The Onyx: Life of the Niess

The poem “Facing It” by Yosef Komunyakaa has taken precedence in my mind since we were asked to recite it a couple class periods ago. The power struggle that is described between the viewer and the memorial was one that unnerved me despite the complete rationality of its presence. After all, was that not the purpose of a memorial? To make you remember? To initiate the process of reflecting? To remind us of how we got to where we are now?

(WARNING: Analyzing poetry is not my strong suit so proceed with caution)

When describing the experience of engaging with the Vietnam Veterans Memorial a sense of losing oneself to the memory of this event is presented: “My black face fades, / hiding inside the black granite” (1-2). Following this line of thought, a deepened relationship is established between the viewer and the memorial: “I’m stone. I’m flesh.” (5), until (and here I imagine the word “finally” escaping through a relieving sigh not sure by who or why) there seems to be a complete shift in power, a submersion: “I turn / this way—the stone lets me go. / I turn that way—I’m inside / the Vietnam Veterans Memorial” (8-11). This experience of—in some way—becoming a part of the memorial acknowledges the weight of influence that exists between remembering and living. To be fully reminded of something we must consider where we are now—as scholars, parents, procrastinators, children, dreamers—and how we got here.

N.K. Jemisin applies a similar concept in The Stone Sky through the use of the onyx—a (sentient?) being whose life results from/ is a collection of the suffering of a people.

When Hoa describes his first successful connection with the onyx it is also through submersion that he is able to recognize the life that it possesses: “when I offer my and the onyx claims me, suddenly I know. The onyx is alive… It sesses me. It learns me, touching me with a presence that is suddenly undeniable” (Jemisin 332).  After engaging with the onyx in the way he is allowed to do—notice the power dynamic that exists here—Houwha is then led to recognise the source of the onyx’s life in the form of an equation of sorts. Stay with me! : “Put enough magic into something nonliving, and it becomes alive. Put enough lives into a storage matrix and they retain a collective will.” (Jemisin 332). To simplify this thought process I made an equation where “magic” + “nonliving” vesicle = life, so that, in terms of the onyx, the (source of) lives of the Niess + a lifeless obelisk = the onyx. This personifies the thought process that life can be related to—if not reliant on— retaining the past.

It is following these realizations that Houwha makes a striking observation about the “collective will” which exists in the onyx: “They remember horror and atrocity, with whatever is left of them—their souls, if you like” (Jemisin 332). The onyx then becomes so much…more. It is a collection of “souls” that—of all the things they experienced while they were alive—”remember horror and atrocity”. It is a powerful mass of memory. A life built on never forgetting the suffering of this race of people. It feels the pain and craves justice for a civilization that was drained of all life.

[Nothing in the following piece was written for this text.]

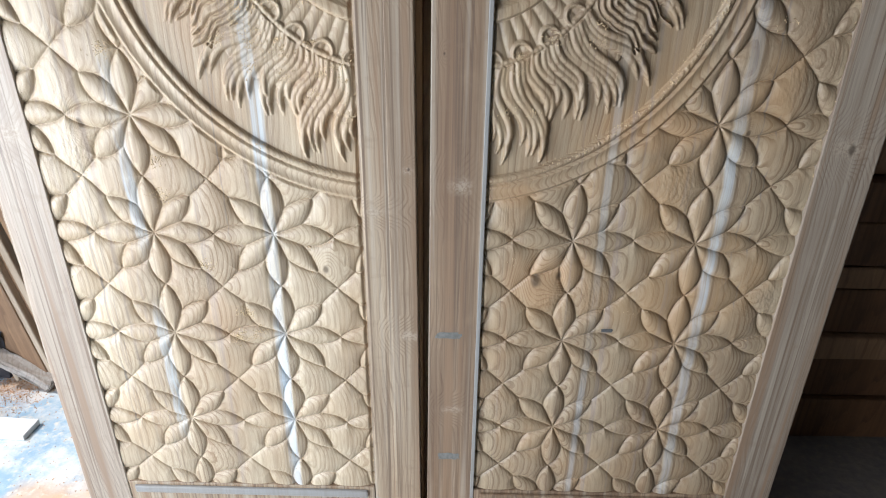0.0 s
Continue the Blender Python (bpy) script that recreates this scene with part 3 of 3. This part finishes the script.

This justice is achieved by the end of the trilogy when we are made aware that: “The onyx…instead drifts out to sea, its hum deepening as its altitude decreases…It also puts the last remnants of the Niess to rest, finally, deep in a watery grave” (Jemisin 389). I don’t think the onyx is itself a memorial, but rather the personification of the experience a memorial might push a viewer to engage in. It’s disappearing into the sea by the end of the trilogy was at first (selfishly) difficult for me to grapple with, but I then remembered: (a) the history of the Niess would be remembered by those who engaged with the onyx’s power and know the story (b) the Niess deserved to rest.